**PROBLEM REQUIREMENTS:** Repeat the material below exactly, with no pictures.

**PROVIDED MATERIAL:**
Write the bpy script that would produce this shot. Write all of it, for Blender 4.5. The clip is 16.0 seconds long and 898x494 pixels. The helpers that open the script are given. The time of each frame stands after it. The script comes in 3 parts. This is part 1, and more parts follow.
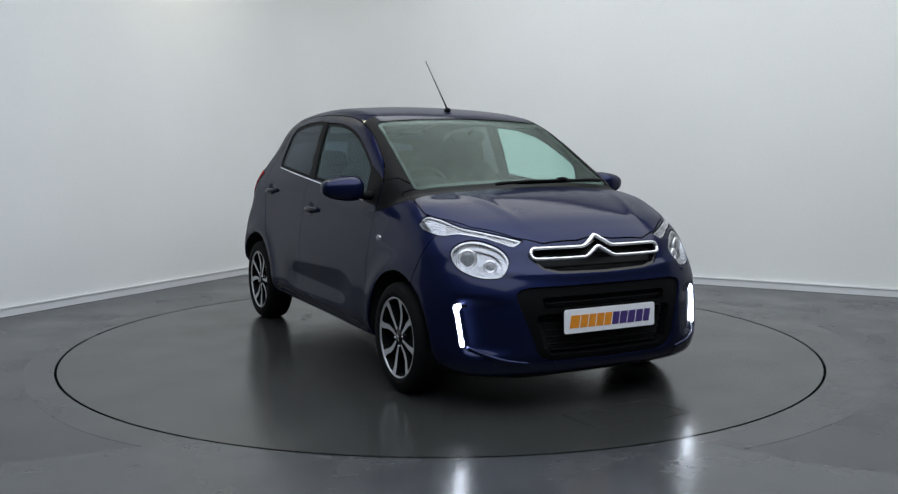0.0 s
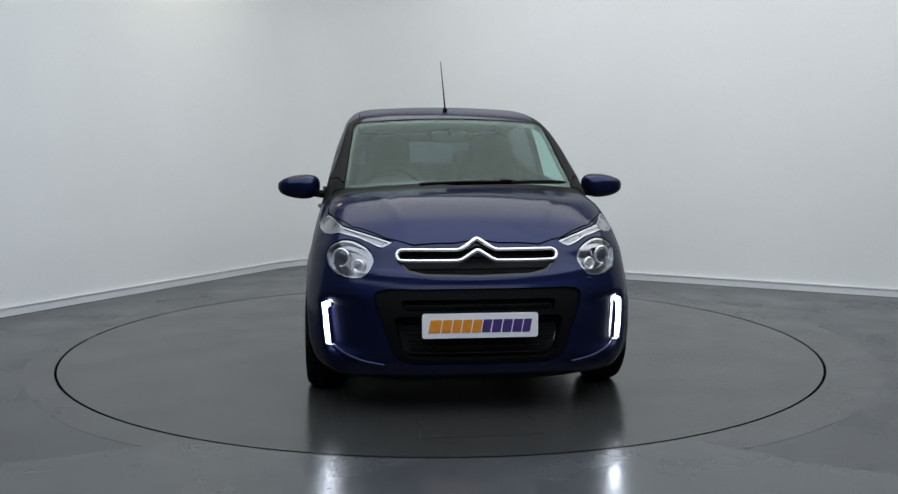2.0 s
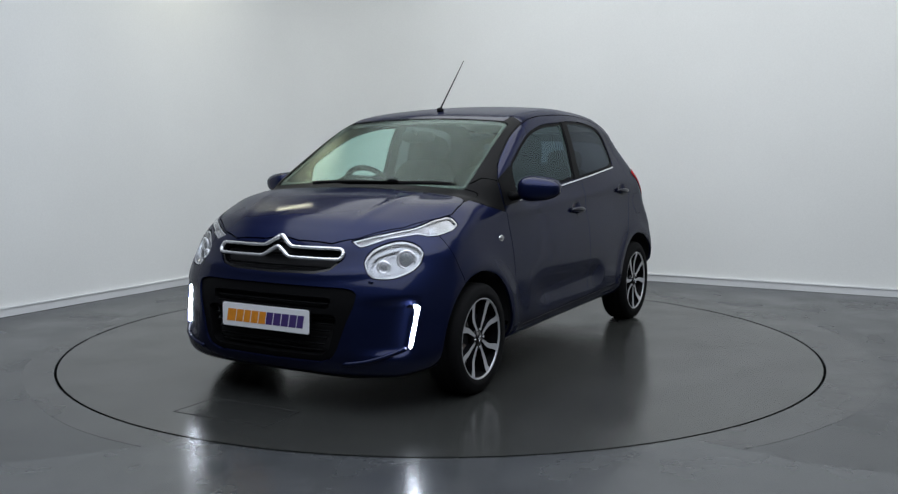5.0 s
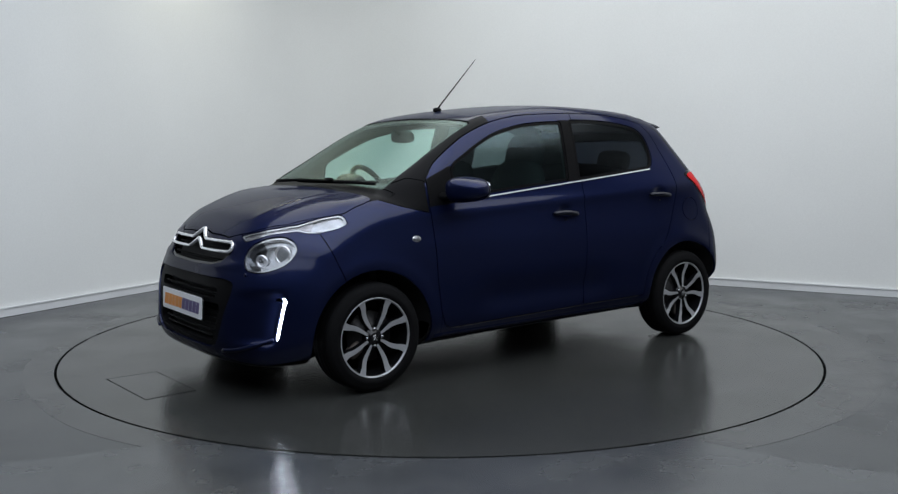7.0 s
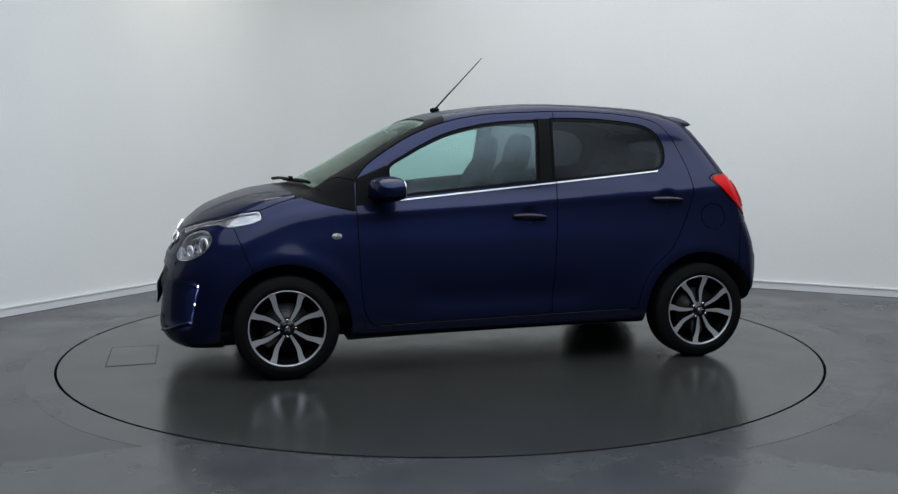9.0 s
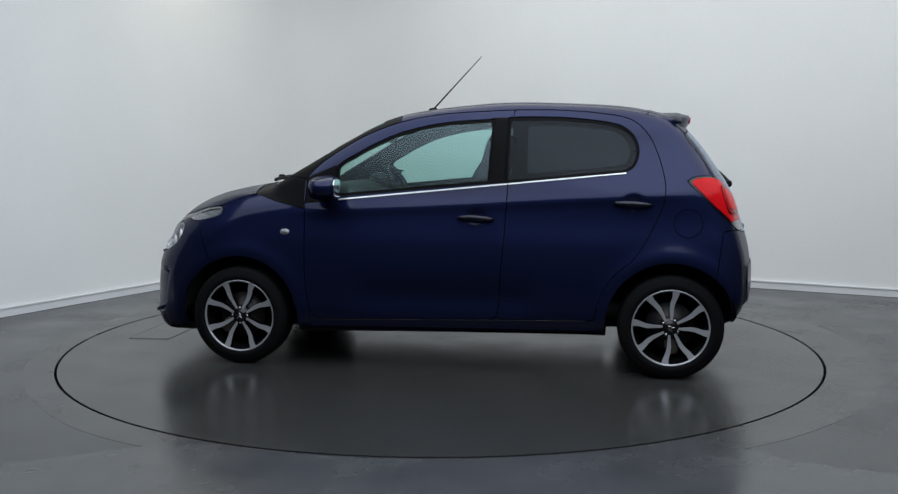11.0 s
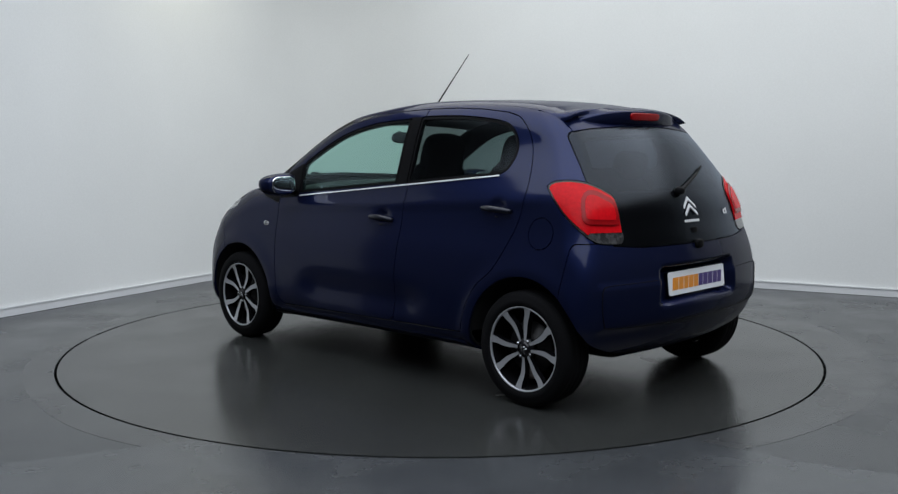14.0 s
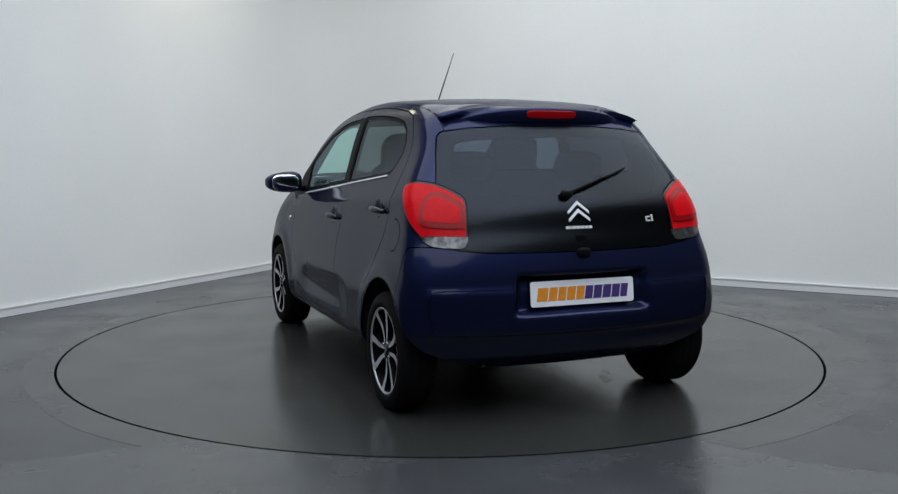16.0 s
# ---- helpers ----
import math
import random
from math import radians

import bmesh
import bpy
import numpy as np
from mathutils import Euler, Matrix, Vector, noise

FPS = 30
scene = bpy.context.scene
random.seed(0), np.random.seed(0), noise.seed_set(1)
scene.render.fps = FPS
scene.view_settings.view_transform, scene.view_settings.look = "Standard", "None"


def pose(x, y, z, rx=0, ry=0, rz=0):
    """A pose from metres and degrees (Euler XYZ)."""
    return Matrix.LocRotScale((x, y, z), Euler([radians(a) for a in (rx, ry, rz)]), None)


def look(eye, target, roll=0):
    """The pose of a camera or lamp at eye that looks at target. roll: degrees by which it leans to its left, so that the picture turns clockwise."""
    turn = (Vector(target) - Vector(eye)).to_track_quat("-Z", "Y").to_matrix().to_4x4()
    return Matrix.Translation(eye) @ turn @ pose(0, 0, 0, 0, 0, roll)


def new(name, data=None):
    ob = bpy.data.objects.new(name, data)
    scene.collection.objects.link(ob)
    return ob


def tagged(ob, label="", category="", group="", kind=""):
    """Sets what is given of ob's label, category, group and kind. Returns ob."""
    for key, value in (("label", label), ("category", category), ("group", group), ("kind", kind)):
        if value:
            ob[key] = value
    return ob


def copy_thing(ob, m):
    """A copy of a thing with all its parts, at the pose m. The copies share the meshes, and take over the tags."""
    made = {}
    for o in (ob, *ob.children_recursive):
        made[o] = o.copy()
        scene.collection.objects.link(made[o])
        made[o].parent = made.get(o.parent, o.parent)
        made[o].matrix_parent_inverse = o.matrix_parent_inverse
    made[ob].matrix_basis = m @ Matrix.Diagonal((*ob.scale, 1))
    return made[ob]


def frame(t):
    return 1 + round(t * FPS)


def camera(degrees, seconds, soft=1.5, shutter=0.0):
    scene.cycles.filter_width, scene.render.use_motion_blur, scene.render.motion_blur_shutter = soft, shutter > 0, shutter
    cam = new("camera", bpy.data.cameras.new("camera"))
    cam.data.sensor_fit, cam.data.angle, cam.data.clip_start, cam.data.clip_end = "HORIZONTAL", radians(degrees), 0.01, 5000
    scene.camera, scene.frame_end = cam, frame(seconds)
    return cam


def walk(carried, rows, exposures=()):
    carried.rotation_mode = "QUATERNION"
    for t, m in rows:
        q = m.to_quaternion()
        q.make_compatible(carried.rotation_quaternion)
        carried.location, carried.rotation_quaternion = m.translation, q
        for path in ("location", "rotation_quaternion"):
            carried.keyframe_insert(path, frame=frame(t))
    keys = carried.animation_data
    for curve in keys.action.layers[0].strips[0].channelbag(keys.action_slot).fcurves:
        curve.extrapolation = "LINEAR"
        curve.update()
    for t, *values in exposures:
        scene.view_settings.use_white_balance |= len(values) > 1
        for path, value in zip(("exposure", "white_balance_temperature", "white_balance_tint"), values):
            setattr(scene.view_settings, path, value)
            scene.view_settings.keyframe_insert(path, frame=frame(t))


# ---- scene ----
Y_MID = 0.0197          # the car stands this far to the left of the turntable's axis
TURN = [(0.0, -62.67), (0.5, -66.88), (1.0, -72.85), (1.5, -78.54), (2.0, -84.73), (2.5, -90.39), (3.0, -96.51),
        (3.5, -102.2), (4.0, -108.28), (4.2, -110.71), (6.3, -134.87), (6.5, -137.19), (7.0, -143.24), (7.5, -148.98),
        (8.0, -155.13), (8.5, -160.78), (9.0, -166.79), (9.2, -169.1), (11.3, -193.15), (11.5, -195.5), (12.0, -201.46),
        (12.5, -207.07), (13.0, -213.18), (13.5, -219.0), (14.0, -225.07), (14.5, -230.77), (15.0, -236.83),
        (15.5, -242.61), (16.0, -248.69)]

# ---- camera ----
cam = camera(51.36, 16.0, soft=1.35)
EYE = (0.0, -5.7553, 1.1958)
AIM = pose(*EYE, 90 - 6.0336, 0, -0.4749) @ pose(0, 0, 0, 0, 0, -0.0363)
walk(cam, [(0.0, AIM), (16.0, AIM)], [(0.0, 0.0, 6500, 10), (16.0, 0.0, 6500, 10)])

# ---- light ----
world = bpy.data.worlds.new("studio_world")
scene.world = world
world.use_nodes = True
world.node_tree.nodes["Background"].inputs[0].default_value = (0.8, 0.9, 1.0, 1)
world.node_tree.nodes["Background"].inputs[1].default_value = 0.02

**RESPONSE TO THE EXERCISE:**
Write the bpy script that would produce this shot. Write all of it, for Blender 4.5. The clip is 16.0 seconds long and 898x494 pixels. The helpers that open the script are given. The time of each frame stands after it. The script comes in 3 parts. This is part 1, and more parts follow.
0.0 s
2.0 s
5.0 s
7.0 s
9.0 s
11.0 s
14.0 s
16.0 s
# ---- helpers ----
import math
import random
from math import radians

import bmesh
import bpy
import numpy as np
from mathutils import Euler, Matrix, Vector, noise

FPS = 30
scene = bpy.context.scene
random.seed(0), np.random.seed(0), noise.seed_set(1)
scene.render.fps = FPS
scene.view_settings.view_transform, scene.view_settings.look = "Standard", "None"


def pose(x, y, z, rx=0, ry=0, rz=0):
    """A pose from metres and degrees (Euler XYZ)."""
    return Matrix.LocRotScale((x, y, z), Euler([radians(a) for a in (rx, ry, rz)]), None)


def look(eye, target, roll=0):
    """The pose of a camera or lamp at eye that looks at target. roll: degrees by which it leans to its left, so that the picture turns clockwise."""
    turn = (Vector(target) - Vector(eye)).to_track_quat("-Z", "Y").to_matrix().to_4x4()
    return Matrix.Translation(eye) @ turn @ pose(0, 0, 0, 0, 0, roll)


def new(name, data=None):
    ob = bpy.data.objects.new(name, data)
    scene.collection.objects.link(ob)
    return ob


def tagged(ob, label="", category="", group="", kind=""):
    """Sets what is given of ob's label, category, group and kind. Returns ob."""
    for key, value in (("label", label), ("category", category), ("group", group), ("kind", kind)):
        if value:
            ob[key] = value
    return ob


def copy_thing(ob, m):
    """A copy of a thing with all its parts, at the pose m. The copies share the meshes, and take over the tags."""
    made = {}
    for o in (ob, *ob.children_recursive):
        made[o] = o.copy()
        scene.collection.objects.link(made[o])
        made[o].parent = made.get(o.parent, o.parent)
        made[o].matrix_parent_inverse = o.matrix_parent_inverse
    made[ob].matrix_basis = m @ Matrix.Diagonal((*ob.scale, 1))
    return made[ob]


def frame(t):
    return 1 + round(t * FPS)


def camera(degrees, seconds, soft=1.5, shutter=0.0):
    scene.cycles.filter_width, scene.render.use_motion_blur, scene.render.motion_blur_shutter = soft, shutter > 0, shutter
    cam = new("camera", bpy.data.cameras.new("camera"))
    cam.data.sensor_fit, cam.data.angle, cam.data.clip_start, cam.data.clip_end = "HORIZONTAL", radians(degrees), 0.01, 5000
    scene.camera, scene.frame_end = cam, frame(seconds)
    return cam


def walk(carried, rows, exposures=()):
    carried.rotation_mode = "QUATERNION"
    for t, m in rows:
        q = m.to_quaternion()
        q.make_compatible(carried.rotation_quaternion)
        carried.location, carried.rotation_quaternion = m.translation, q
        for path in ("location", "rotation_quaternion"):
            carried.keyframe_insert(path, frame=frame(t))
    keys = carried.animation_data
    for curve in keys.action.layers[0].strips[0].channelbag(keys.action_slot).fcurves:
        curve.extrapolation = "LINEAR"
        curve.update()
    for t, *values in exposures:
        scene.view_settings.use_white_balance |= len(values) > 1
        for path, value in zip(("exposure", "white_balance_temperature", "white_balance_tint"), values):
            setattr(scene.view_settings, path, value)
            scene.view_settings.keyframe_insert(path, frame=frame(t))


# ---- scene ----
Y_MID = 0.0197          # the car stands this far to the left of the turntable's axis
TURN = [(0.0, -62.67), (0.5, -66.88), (1.0, -72.85), (1.5, -78.54), (2.0, -84.73), (2.5, -90.39), (3.0, -96.51),
        (3.5, -102.2), (4.0, -108.28), (4.2, -110.71), (6.3, -134.87), (6.5, -137.19), (7.0, -143.24), (7.5, -148.98),
        (8.0, -155.13), (8.5, -160.78), (9.0, -166.79), (9.2, -169.1), (11.3, -193.15), (11.5, -195.5), (12.0, -201.46),
        (12.5, -207.07), (13.0, -213.18), (13.5, -219.0), (14.0, -225.07), (14.5, -230.77), (15.0, -236.83),
        (15.5, -242.61), (16.0, -248.69)]

# ---- camera ----
cam = camera(51.36, 16.0, soft=1.35)
EYE = (0.0, -5.7553, 1.1958)
AIM = pose(*EYE, 90 - 6.0336, 0, -0.4749) @ pose(0, 0, 0, 0, 0, -0.0363)
walk(cam, [(0.0, AIM), (16.0, AIM)], [(0.0, 0.0, 6500, 10), (16.0, 0.0, 6500, 10)])

# ---- light ----
world = bpy.data.worlds.new("studio_world")
scene.world = world
world.use_nodes = True
world.node_tree.nodes["Background"].inputs[0].default_value = (0.8, 0.9, 1.0, 1)
world.node_tree.nodes["Background"].inputs[1].default_value = 0.02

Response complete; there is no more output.